The showdown between O’Connor and state legislative leaders was one of the most significant battles over redistricting in America. It revealed a brazen scheme by state lawmakers to ignore voter-approved measures to limit severe partisan gerrymandering. And it underscored the consequential role state courts can play in policing gerrymandering – which the US supreme court could eliminate entirely in an upcoming case.

Ultimately, however, Republicans in the state legislature won the standoff simply by running out the clock. Ohio had to have a map in place for last year’s elections and implemented gerrymandered districts when there was no alternative (unlike some other states the Ohio supreme court is not allowed to draw a map).

“I was kind of taken aback that they were doing what they were doing, what they were presenting,” O’Connor said in an interview earlier this month, just a few weeks into retirement. “And [then it] became abundantly clear that they were not gonna do it.”

She described the current redistricting process as a “self-perpetuating control mechanism for one party”.

“That’s all it is,” she said. “If you get the districts drawn in a way so that you are going to have a supermajority in the legislature then you are going to be able to rule Ohio through that lens.

“Then when the elections are happening with the use of those maps, it’s gonna keep going. The same people are gonna get elected and they’re gonna have the same agendas and they’re gonna have the same path going forward.”

In 2022, Ohio voters elected their representatives to the state legislature and congress under an “unconstitutional map”, O’Connor said.

The state constitution requires that the state legislature and congressional delegation reflect the partisan makeup of Ohio over the last decade, which is about 54% Republican and 46% Democratic. But when Republicans dragged their feet in coming up with a compliant plan, courts let them use unconstitutional ones in their place for 2022. As a result, they maintained a supermajority in the state legislature and won 10 of the state’s 15 congressional seats.

O’Connor acknowledged an unsettling truth about gerrymandering – there aren’t really any negative consequences for anyone who does it.

“Nobody in Washington is saying ‘oh you’re not appropriately elected’ that sort of thing. I mean … people moved on,” she said. “Same thing with the house legislature. General assembly. Nobody’s saying, ‘oh you’re illegitimate so you can’t vote on this.’ Or we’re not gonna obey your laws. Or you can’t operate. They’re not saying that.”

Now, O’Connor, the last barrier to the gerrymandered maps, is gone from the court. The new court, where Republicans still have a 4-3 majority, may be more sympathetic and likely to approve a GOP gerrymander, further cementing Republican control in the state.

An Ohio voter fills out a manual ballot during the midterm elections.
An Ohio voter fills out a manual ballot during the midterm elections.

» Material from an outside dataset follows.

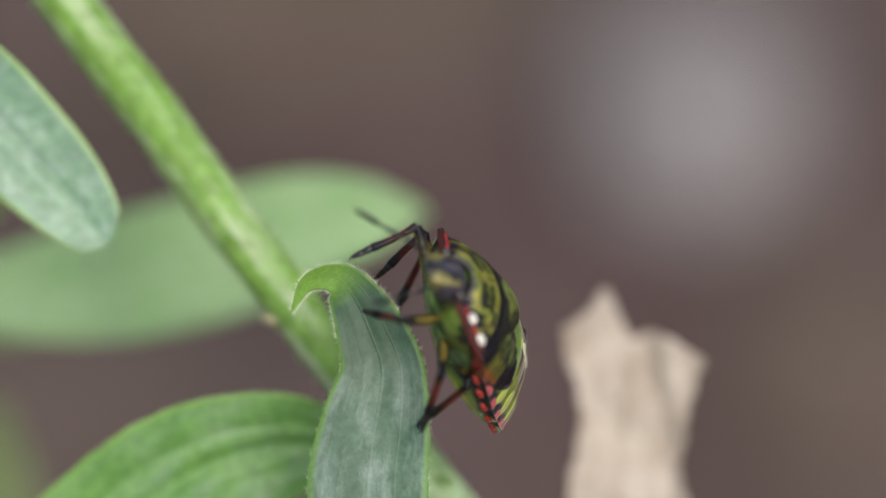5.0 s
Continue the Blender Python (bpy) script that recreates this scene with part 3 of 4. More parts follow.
def pronotum_pigment(x, y, z):
    a = abs(y)
    r = a / half_width(x)
    c = blend(OLIVE, MOSS, smooth_step(-0.2, 0.3, mottle(x, y, 1.1, 1.0)))
    wobble = 0.16 * mottle(x, y, 2.0, 6.0)
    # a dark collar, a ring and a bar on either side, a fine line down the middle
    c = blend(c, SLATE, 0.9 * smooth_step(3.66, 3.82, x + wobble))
    for at, wide, inner, outer in ((3.45, 0.14, 0.25, 1.3), (3.02, 0.15, 0.35, 1.5)):
        d = x - at + 0.16 * ((a - 0.8) / 0.6) ** 2 + 0.8 * wobble
        c = blend(c, BLACK, 0.97 * math.exp(-(d / wide) ** 4) * smooth_step(inner - 0.1, inner + 0.1, a) * (1 - smooth_step(outer - 0.1, outer + 0.15, a)))
    for cx, cy, rx, ry in ((3.22, 1.3, 0.2, 0.12), (2.74, 1.75, 0.08, 0.36), (3.25, 1.72, 0.2, 0.14), (2.86, 2.45, 0.22, 0.34)):
        d = math.hypot((x - cx - 0.12 * (a - cy)) / rx, (a - cy) / ry) + 2 * wobble
        c = blend(c, BLACK, 0.92 * (1 - smooth_step(0.6, 1.15, d)))
    c = blend(c, BLACK, 0.85 * math.exp(-(y / 0.05) ** 2) * (1 - smooth_step(3.0, 3.15, x)))
    c = blend(c, BLACK, 0.6 * smooth_step(0.26, 0.4, noise.fractal((x * 1.7, y * 1.7, 9.0), 0.9, 2.1, 3)))
    c = blend(c, BLACK, smooth_step(0.7, 0.8, r + 0.2 * mottle(x, y, 2.4, 3.0)))
    c = blend(c, RED, smooth_step(0.85, 0.89, r) * smooth_step(2.62, 2.85, x) * (1 - smooth_step(3.75, 3.9, x)))
    c = blend(c, BLACK, smooth_step(0.965, 0.985, r))
    rear = 2.3 + 0.3 * (y / half_width(x)) ** 2
    return blend(c, BLACK, 1 - smooth_step(rear + 0.08, rear + 0.24, x + 0.08 * mottle(x, y, 3, 2)))


OLIVE_BELL = through_rows([(0.4, 0.2), (0.6, 0.4), (0.9, 0.46), (1.2, 0.6), (1.6, 0.9), (1.8, 0.62), (2.0, 0.25), (2.3, 0.05)])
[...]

Photograph: Michael Conroy/AP

But the role that O’Connor and the Ohio supreme court played in thwarting redistricting shows how state courts can check state lawmakers who try and gerrymander. However, a pending case at the US supreme court, Moore v Harper, could upend that. In that case, lawyers for the North Carolina legislature argue that the US constitution does not allow state courts to strike down congressional district maps or have any say in federal elections.

O’Connor said she found it “troubling” that conservative lawyers who believe in originalism – interpreting the US constitution through its original public meaning – would embrace such an idea. There is little historical evidence to back up the theory behind the case.

“I think that it is an overreach by the legislature and I think that it tosses the whole foundation of checks and balances, which is what our founding fathers wanted, that’s why they created the three branches of government,” she said.

As O’Connor dug in against Republican efforts to gerrymander last year, there was some chatter among GOP lawmakers about whether she should be impeached. O’Connor never took it very seriously. “It wasn’t going to go anywhere – political drama,” she said. “ I don’t even know who the legislators are that put that forth.”

But she also bristles at the idea of being lumped in with Republicans both in her state and across the country. “Let’s stop right there. I’m a registered Republican. That doesn’t mean it’s my party,” she said. “You know. There’s a lot of different types of Republicans. The direction of the Republican party both statewide and national is by no stretch my party.”

The first time the Ohio supreme court struck down the state’s legislative maps, a little over a year ago, O’Connor wrote a separate concurring opinion suggesting Ohio voters take up a constitutional amendment that would create an independent redistricting commission that stripped politicians of their ability to draw districts entirely. It was a brief, but striking, opinion – a plea to the voters of Ohio to do more to stop gerrymandering.

“It was the truth. It was necessary. That’s the only solution,” she said of her opinion.

Now, in retirement, O’Connor has made it clear that she plans to push for a new constitutional amendment to create a more independent process.

“Outside when people ask me what am I gonna be doing in retirement and I said well eventually I’m going to be with the people who are exploring constitutional amendments … that are going to be fair.

“It is something that will be on the ballot again. A constitutional amendment. God willing,” she said.

But asked whether she thinks Ohioans will ever get political maps that reflect the composition of the state, O’Connor said “I don’t know. I really don’t know the answer to that.”